British farmers will be given a “very long transition” to prepare for new competition from any UK-Australia trade deal, according to international trade secretary Liz Truss.
Truss suggested the deal will result in zero quotas and tariffs on Australian agricultural exports, but said she was “fully confident” British farmers would be able to compete.
A cabinet row erupted last week over the proposed trade deal, which is set to be agreed in principle by next month.
Environment secretary George Eustice does not want the trade deal to completely open up the UK market to Australian meat and produce due to the effect it could have on British farmers.
It was reported last week that the deal could take 15 years to come fully into effect after a long transition period.
Speaking to LBC, Truss said: “UK beef is very competitive and we are already exporting it to markets around the world. So I am fully confident that our farmers will be able to compete.
“Currently the EU have tariff-free, quota-free access to the UK and they are a much bigger beef producer than Australia so we already import over 200,000 tonnes of beef from the EU.
“So what we are talking about is, in the long term – so this is not going to happen quickly, there will be a very long transition period – allowing Australia the same kind of access the EU already has.”
The UK-Australia trade deal would be the first post-Brexit agreement the UK has done completely from scratch and is considered a key milestone in Boris Johnson’s “Global Britain” agenda.

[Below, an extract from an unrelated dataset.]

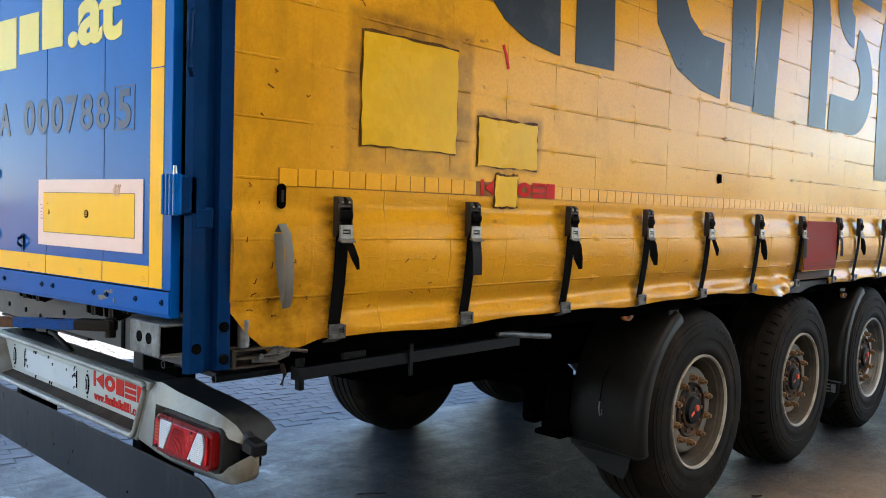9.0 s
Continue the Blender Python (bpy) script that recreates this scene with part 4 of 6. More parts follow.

Australia wants all tariffs and quotas removed on its agricultural products and in return tariffs would be slashed on things like British cars.
The UK also wants Australia to open up its economy to the British telecommunications industry.
There has been backlash about the proposed deal from the UK’s National Farmers Union, who still want tariffs and quotas on Australian food exporters to protect local producers.
Eustice said that that the UK wants to sign trade deals, “but obviously on the right terms”.